As they have every year since 2001, church bells will ring out across the city to honor those lost. As it has in each of the years since 2001, the tribute of lights, depicted above, will shine into the skies above Ground Zero tonight.

In so many ways, what is going on this year is so like what has gone on each September 11 since 2001.

But in one, oh so very critical way, it is oh so very different.

I have been writing and posting these 9/11 essays every year since 2001. This is the 10th essay I have written. But it is the very first where I have not had to say, in anger and in frustration, that those responsible have not been brought to justice.
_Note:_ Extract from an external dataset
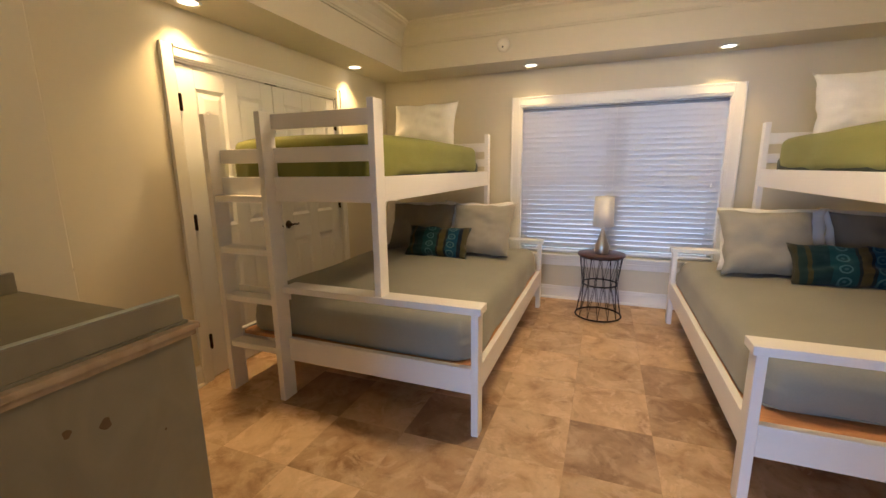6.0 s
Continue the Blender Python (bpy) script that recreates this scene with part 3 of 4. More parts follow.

Thanks to good intelligence, a spectacular team of Navy SEALs, and a President who did not hesitate to pull the trigger when the enemy was in his sights, Osama bin Laden has indeed been brought to justice.

I'm enough of a lawyer that I have to admit I'd have been satisfied seeing him in leg irons and chains, and happy to indulge myself in a fantasy of his experience in an American supermax prison. But I'm also human enough that I have to admit that it is so much more satisfying, at a gut level, to know that he is dead. That he will never again send out another audiotape taunting the United States. That he will never again plan so much of an operation as a trip down the hall, much less an operation designed to kill American citizens. It is soul-satisfying to know that, while the American dead are honored today at physical memorials in New York, at the Pentagon and in Pennsylvania, bin Laden's body was dumped at sea and no-one will ever gather at his gravesite to honor him.

It is so very tempting, this year, to say that we have had enough of grief. To let the physical memorials take the place of the horrific memories of that terrible day. To say that it is time to look forward and not back.

But I made a promise 10 years ago, as I walked with my friend Toni through the streets of lower Manhattan, and stared at the missing posters, and the empty firehouses, and the twisted steel girders. I promised that I would remember. It is time now to fulfill that promise for this year. It is time again to remember. It is time again to open the film cannister into which I brushed some of the dust of Ground Zero, time again to touch that dust with my own hands, and time again to stand witness. To make sure that I do not forget. That we do not forget. That no-one forgets. That all those lives will never be forgotten.

To say, one more time, this year and every year, as long as I have life and breath, in words and images, NEVER FORGET.